◆ DATA SECTION
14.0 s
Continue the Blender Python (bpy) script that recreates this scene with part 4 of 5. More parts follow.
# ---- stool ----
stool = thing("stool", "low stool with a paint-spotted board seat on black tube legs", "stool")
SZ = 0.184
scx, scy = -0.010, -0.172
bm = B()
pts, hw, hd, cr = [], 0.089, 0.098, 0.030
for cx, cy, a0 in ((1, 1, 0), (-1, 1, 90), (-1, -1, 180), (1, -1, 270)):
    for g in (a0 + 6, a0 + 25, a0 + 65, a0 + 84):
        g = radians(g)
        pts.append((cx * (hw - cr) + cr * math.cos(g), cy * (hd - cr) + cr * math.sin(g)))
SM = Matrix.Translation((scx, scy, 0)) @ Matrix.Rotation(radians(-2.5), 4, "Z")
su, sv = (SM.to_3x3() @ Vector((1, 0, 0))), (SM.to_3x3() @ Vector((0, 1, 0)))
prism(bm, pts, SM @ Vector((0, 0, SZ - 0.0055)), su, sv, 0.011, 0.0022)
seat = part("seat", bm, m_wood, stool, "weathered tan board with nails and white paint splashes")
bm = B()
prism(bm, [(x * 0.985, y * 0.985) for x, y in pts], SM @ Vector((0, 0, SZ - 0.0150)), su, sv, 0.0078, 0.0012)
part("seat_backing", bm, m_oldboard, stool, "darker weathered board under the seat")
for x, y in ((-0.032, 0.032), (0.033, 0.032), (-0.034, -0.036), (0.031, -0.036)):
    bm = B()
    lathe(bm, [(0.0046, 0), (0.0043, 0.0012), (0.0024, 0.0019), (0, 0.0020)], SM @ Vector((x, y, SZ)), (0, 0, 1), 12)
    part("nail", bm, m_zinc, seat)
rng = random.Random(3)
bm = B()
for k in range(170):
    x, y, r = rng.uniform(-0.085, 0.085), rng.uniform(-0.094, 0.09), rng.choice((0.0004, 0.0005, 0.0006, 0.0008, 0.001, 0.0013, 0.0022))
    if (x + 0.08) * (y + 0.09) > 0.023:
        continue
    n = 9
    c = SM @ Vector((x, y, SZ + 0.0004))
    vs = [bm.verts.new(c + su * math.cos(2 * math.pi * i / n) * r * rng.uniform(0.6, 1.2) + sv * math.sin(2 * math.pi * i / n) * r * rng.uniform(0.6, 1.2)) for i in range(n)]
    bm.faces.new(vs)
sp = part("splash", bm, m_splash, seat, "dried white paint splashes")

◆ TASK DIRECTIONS
Write each line above out exactly.

◆ FINAL ANSWER
14.0 s
Continue the Blender Python (bpy) script that recreates this scene with part 4 of 5. More parts follow.
# ---- stool ----
stool = thing("stool", "low stool with a paint-spotted board seat on black tube legs", "stool")
SZ = 0.184
scx, scy = -0.010, -0.172
bm = B()
pts, hw, hd, cr = [], 0.089, 0.098, 0.030
for cx, cy, a0 in ((1, 1, 0), (-1, 1, 90), (-1, -1, 180), (1, -1, 270)):
    for g in (a0 + 6, a0 + 25, a0 + 65, a0 + 84):
        g = radians(g)
        pts.append((cx * (hw - cr) + cr * math.cos(g), cy * (hd - cr) + cr * math.sin(g)))
SM = Matrix.Translation((scx, scy, 0)) @ Matrix.Rotation(radians(-2.5), 4, "Z")
su, sv = (SM.to_3x3() @ Vector((1, 0, 0))), (SM.to_3x3() @ Vector((0, 1, 0)))
prism(bm, pts, SM @ Vector((0, 0, SZ - 0.0055)), su, sv, 0.011, 0.0022)
seat = part("seat", bm, m_wood, stool, "weathered tan board with nails and white paint splashes")
bm = B()
prism(bm, [(x * 0.985, y * 0.985) for x, y in pts], SM @ Vector((0, 0, SZ - 0.0150)), su, sv, 0.0078, 0.0012)
part("seat_backing", bm, m_oldboard, stool, "darker weathered board under the seat")
for x, y in ((-0.032, 0.032), (0.033, 0.032), (-0.034, -0.036), (0.031, -0.036)):
    bm = B()
    lathe(bm, [(0.0046, 0), (0.0043, 0.0012), (0.0024, 0.0019), (0, 0.0020)], SM @ Vector((x, y, SZ)), (0, 0, 1), 12)
    part("nail", bm, m_zinc, seat)
rng = random.Random(3)
bm = B()
for k in range(170):
    x, y, r = rng.uniform(-0.085, 0.085), rng.uniform(-0.094, 0.09), rng.choice((0.0004, 0.0005, 0.0006, 0.0008, 0.001, 0.0013, 0.0022))
    if (x + 0.08) * (y + 0.09) > 0.023:
        continue
    n = 9
    c = SM @ Vector((x, y, SZ + 0.0004))
    vs = [bm.verts.new(c + su * math.cos(2 * math.pi * i / n) * r * rng.uniform(0.6, 1.2) + sv * math.sin(2 * math.pi * i / n) * r * rng.uniform(0.6, 1.2)) for i in range(n)]
    bm.faces.new(vs)
sp = part("splash", bm, m_splash, seat, "dried white paint splashes")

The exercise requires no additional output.